■ **Do this**: Reproduce, word for word, only the lines from the one containing "6. More parts follow." through the one containing "1.20), (1.78, 1.33)]", both included.

Animation scripts:
** Start **
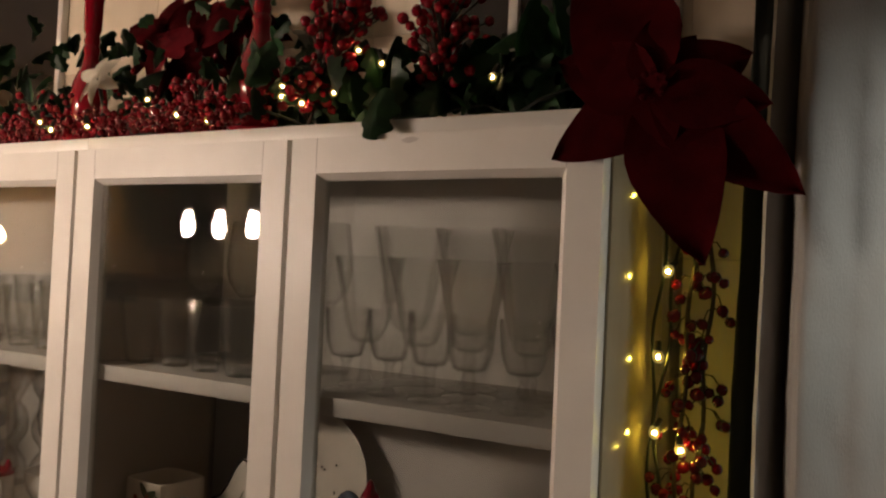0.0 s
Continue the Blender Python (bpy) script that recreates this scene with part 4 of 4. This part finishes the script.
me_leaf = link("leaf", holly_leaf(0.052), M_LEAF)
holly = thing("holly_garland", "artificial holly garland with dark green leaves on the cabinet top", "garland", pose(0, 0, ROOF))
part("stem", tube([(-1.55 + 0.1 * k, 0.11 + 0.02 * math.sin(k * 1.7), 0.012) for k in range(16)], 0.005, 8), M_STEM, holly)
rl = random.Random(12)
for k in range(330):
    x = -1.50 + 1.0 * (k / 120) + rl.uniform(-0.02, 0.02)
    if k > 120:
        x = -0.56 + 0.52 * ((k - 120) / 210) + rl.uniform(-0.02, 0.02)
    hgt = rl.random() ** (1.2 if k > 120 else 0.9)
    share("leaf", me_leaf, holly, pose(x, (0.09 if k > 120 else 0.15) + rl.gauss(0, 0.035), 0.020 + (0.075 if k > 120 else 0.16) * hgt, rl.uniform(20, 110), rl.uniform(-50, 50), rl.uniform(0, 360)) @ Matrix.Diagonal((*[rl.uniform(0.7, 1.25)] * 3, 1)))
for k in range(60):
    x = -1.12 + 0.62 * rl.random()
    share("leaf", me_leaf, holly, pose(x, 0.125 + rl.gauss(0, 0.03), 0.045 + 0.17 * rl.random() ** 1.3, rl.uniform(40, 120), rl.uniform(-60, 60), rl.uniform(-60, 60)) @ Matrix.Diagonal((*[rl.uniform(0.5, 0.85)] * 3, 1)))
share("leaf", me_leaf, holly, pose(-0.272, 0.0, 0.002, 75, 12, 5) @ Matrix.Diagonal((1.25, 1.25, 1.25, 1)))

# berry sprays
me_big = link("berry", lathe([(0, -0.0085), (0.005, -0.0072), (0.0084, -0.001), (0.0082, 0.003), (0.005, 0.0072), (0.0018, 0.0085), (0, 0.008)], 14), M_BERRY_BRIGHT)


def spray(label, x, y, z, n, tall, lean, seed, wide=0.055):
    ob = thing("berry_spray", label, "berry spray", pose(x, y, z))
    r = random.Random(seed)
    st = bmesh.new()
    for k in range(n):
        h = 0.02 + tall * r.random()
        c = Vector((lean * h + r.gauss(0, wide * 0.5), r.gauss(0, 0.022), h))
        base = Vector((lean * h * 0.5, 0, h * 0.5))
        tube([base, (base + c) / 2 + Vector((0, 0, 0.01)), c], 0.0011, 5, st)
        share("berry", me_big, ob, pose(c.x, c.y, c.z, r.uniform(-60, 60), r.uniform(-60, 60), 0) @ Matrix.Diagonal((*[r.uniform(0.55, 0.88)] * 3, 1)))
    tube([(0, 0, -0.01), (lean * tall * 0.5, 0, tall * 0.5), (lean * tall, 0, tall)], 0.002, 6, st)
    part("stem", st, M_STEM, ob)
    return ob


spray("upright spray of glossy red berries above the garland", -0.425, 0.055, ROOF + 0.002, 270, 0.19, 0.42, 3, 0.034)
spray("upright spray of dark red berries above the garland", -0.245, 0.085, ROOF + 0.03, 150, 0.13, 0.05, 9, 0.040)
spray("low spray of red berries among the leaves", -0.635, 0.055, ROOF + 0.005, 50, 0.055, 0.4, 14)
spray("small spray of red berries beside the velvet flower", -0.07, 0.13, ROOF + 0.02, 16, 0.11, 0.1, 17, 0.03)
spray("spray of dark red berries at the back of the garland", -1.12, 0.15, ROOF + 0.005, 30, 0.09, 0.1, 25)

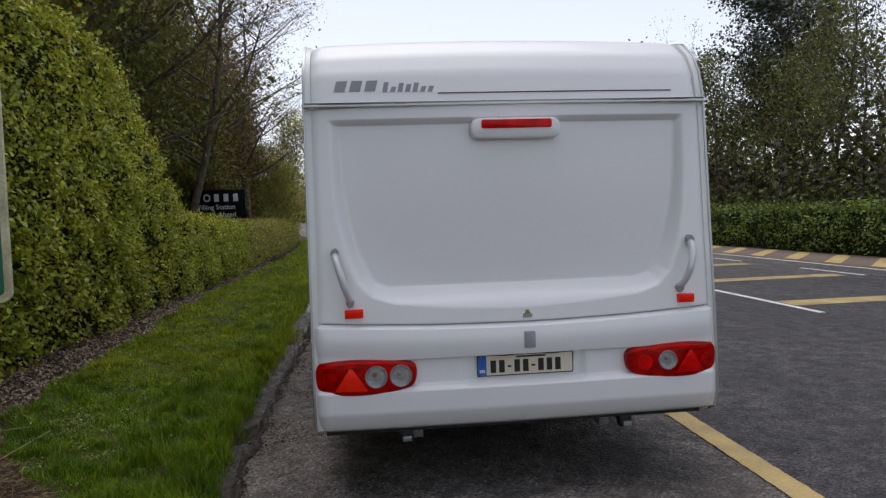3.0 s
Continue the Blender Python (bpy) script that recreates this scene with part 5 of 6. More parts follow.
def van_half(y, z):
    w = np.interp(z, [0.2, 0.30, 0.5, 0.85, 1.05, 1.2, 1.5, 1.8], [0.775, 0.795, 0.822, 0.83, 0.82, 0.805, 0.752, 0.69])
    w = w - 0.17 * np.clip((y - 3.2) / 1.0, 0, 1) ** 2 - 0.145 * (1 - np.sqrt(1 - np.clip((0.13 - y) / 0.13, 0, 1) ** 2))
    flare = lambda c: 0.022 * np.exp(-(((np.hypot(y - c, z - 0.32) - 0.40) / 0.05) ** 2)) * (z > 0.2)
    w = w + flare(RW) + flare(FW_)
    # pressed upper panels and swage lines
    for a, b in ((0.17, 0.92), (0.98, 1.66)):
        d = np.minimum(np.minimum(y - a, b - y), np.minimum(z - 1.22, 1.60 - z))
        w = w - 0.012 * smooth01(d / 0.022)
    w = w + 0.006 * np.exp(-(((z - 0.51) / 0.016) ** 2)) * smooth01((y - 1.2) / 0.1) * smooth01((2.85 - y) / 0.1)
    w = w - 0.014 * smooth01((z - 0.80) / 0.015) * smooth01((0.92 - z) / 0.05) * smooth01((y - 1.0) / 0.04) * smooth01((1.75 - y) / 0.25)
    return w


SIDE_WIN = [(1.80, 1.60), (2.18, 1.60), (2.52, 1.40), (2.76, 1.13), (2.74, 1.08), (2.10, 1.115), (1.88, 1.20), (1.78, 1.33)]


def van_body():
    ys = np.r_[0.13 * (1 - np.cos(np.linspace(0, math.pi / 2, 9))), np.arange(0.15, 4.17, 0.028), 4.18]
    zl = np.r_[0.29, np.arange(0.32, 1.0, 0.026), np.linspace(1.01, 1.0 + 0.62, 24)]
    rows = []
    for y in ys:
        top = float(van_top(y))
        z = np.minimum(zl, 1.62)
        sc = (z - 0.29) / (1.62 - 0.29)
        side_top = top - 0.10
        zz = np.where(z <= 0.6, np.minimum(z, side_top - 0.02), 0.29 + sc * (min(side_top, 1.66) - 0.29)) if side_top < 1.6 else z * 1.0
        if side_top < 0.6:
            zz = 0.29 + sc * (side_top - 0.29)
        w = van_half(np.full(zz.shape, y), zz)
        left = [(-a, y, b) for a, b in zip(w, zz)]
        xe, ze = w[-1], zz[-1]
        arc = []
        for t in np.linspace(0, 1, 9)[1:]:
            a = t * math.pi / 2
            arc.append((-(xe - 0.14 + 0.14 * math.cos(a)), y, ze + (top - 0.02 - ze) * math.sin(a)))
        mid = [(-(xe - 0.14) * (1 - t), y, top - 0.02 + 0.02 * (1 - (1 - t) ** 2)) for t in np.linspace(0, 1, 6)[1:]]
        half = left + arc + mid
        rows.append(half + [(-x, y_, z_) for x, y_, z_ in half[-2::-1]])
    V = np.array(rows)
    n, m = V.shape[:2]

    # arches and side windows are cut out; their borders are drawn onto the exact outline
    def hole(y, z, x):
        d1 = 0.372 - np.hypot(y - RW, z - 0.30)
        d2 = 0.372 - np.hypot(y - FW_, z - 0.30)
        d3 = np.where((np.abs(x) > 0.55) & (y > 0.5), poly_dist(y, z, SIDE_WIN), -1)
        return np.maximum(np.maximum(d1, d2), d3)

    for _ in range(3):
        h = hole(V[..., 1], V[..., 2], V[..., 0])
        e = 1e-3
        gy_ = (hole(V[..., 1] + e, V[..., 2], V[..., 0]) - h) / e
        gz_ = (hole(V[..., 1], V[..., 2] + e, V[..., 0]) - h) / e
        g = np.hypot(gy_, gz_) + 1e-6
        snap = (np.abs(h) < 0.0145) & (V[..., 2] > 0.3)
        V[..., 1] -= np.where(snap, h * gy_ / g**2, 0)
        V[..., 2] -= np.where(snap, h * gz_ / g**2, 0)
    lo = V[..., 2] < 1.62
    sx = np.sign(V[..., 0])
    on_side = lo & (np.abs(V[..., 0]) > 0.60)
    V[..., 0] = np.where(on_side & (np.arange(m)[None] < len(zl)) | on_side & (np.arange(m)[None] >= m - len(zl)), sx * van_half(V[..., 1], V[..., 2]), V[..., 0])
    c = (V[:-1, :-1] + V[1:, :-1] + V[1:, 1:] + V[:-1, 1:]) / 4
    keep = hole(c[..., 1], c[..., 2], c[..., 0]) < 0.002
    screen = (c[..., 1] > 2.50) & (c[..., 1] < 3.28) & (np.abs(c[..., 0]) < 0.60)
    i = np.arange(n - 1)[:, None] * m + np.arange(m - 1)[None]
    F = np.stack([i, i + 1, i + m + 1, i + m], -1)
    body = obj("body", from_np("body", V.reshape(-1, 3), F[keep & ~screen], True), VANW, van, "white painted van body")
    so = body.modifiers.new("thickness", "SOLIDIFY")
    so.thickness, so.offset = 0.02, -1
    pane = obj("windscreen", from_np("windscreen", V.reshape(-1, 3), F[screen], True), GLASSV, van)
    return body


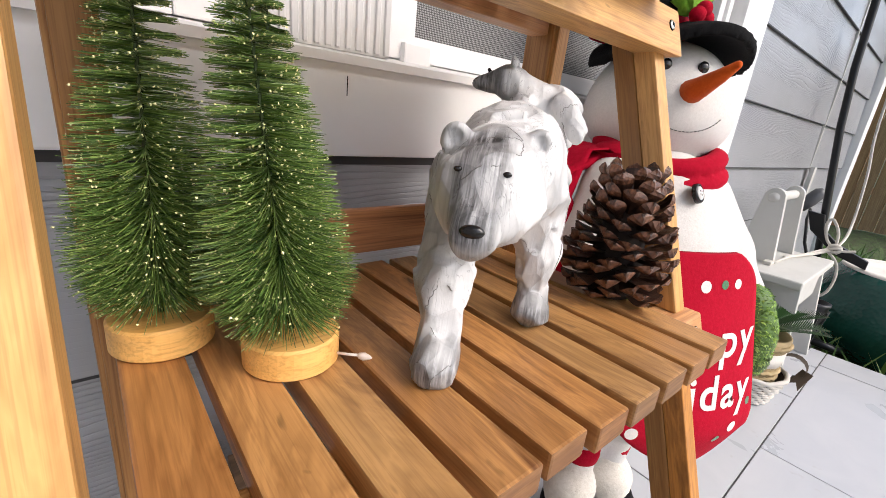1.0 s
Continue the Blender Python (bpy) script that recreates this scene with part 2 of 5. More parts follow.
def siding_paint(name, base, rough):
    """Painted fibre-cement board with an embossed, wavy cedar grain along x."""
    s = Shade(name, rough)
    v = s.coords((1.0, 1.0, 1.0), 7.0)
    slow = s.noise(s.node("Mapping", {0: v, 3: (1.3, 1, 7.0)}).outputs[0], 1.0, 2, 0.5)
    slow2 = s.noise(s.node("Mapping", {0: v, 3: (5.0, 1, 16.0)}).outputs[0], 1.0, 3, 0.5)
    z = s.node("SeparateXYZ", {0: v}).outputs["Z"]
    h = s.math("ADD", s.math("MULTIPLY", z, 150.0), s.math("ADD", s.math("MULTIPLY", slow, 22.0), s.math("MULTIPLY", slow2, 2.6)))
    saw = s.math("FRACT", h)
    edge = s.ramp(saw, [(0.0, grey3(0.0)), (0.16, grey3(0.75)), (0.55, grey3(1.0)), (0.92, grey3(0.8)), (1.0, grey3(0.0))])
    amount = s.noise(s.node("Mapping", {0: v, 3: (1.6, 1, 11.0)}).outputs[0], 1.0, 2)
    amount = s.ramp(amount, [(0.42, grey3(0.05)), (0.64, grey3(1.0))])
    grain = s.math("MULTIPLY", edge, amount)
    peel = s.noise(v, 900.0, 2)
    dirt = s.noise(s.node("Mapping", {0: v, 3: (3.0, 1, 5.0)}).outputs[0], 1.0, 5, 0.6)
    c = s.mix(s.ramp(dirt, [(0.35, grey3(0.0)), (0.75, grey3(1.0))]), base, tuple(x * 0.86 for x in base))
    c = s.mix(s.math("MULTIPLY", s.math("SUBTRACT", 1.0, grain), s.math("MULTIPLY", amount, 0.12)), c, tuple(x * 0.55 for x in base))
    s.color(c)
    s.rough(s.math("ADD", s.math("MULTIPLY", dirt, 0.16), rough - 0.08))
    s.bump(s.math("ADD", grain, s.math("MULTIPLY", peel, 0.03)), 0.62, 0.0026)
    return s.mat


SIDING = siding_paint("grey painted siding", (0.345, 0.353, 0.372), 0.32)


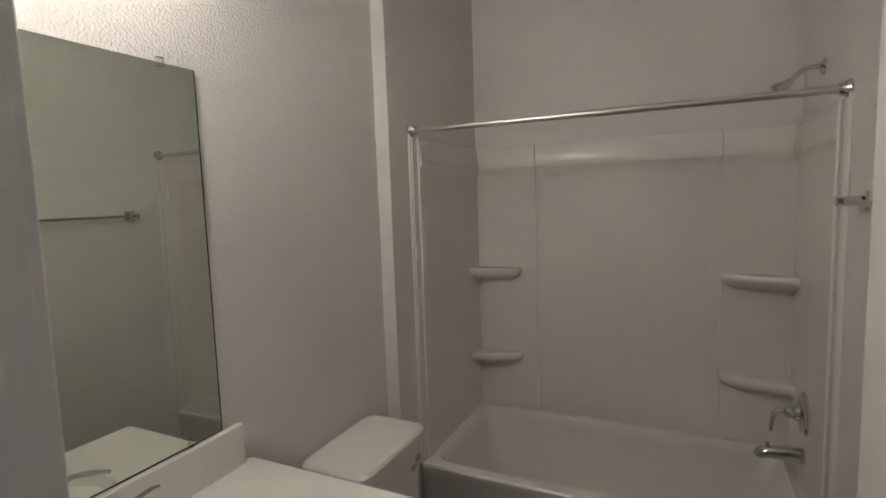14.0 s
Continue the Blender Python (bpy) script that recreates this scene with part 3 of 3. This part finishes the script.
** End **
■ **Result of this exercise**:
Continue the Blender Python (bpy) script that recreates this scene with part 5 of 6. More parts follow.
def van_half(y, z):
    w = np.interp(z, [0.2, 0.30, 0.5, 0.85, 1.05, 1.2, 1.5, 1.8], [0.775, 0.795, 0.822, 0.83, 0.82, 0.805, 0.752, 0.69])
    w = w - 0.17 * np.clip((y - 3.2) / 1.0, 0, 1) ** 2 - 0.145 * (1 - np.sqrt(1 - np.clip((0.13 - y) / 0.13, 0, 1) ** 2))
    flare = lambda c: 0.022 * np.exp(-(((np.hypot(y - c, z - 0.32) - 0.40) / 0.05) ** 2)) * (z > 0.2)
    w = w + flare(RW) + flare(FW_)
    # pressed upper panels and swage lines
    for a, b in ((0.17, 0.92), (0.98, 1.66)):
        d = np.minimum(np.minimum(y - a, b - y), np.minimum(z - 1.22, 1.60 - z))
        w = w - 0.012 * smooth01(d / 0.022)
    w = w + 0.006 * np.exp(-(((z - 0.51) / 0.016) ** 2)) * smooth01((y - 1.2) / 0.1) * smooth01((2.85 - y) / 0.1)
    w = w - 0.014 * smooth01((z - 0.80) / 0.015) * smooth01((0.92 - z) / 0.05) * smooth01((y - 1.0) / 0.04) * smooth01((1.75 - y) / 0.25)
    return w


SIDE_WIN = [(1.80, 1.60), (2.18, 1.60), (2.52, 1.40), (2.76, 1.13), (2.74, 1.08), (2.10, 1.115), (1.88, 1.20), (1.78, 1.33)]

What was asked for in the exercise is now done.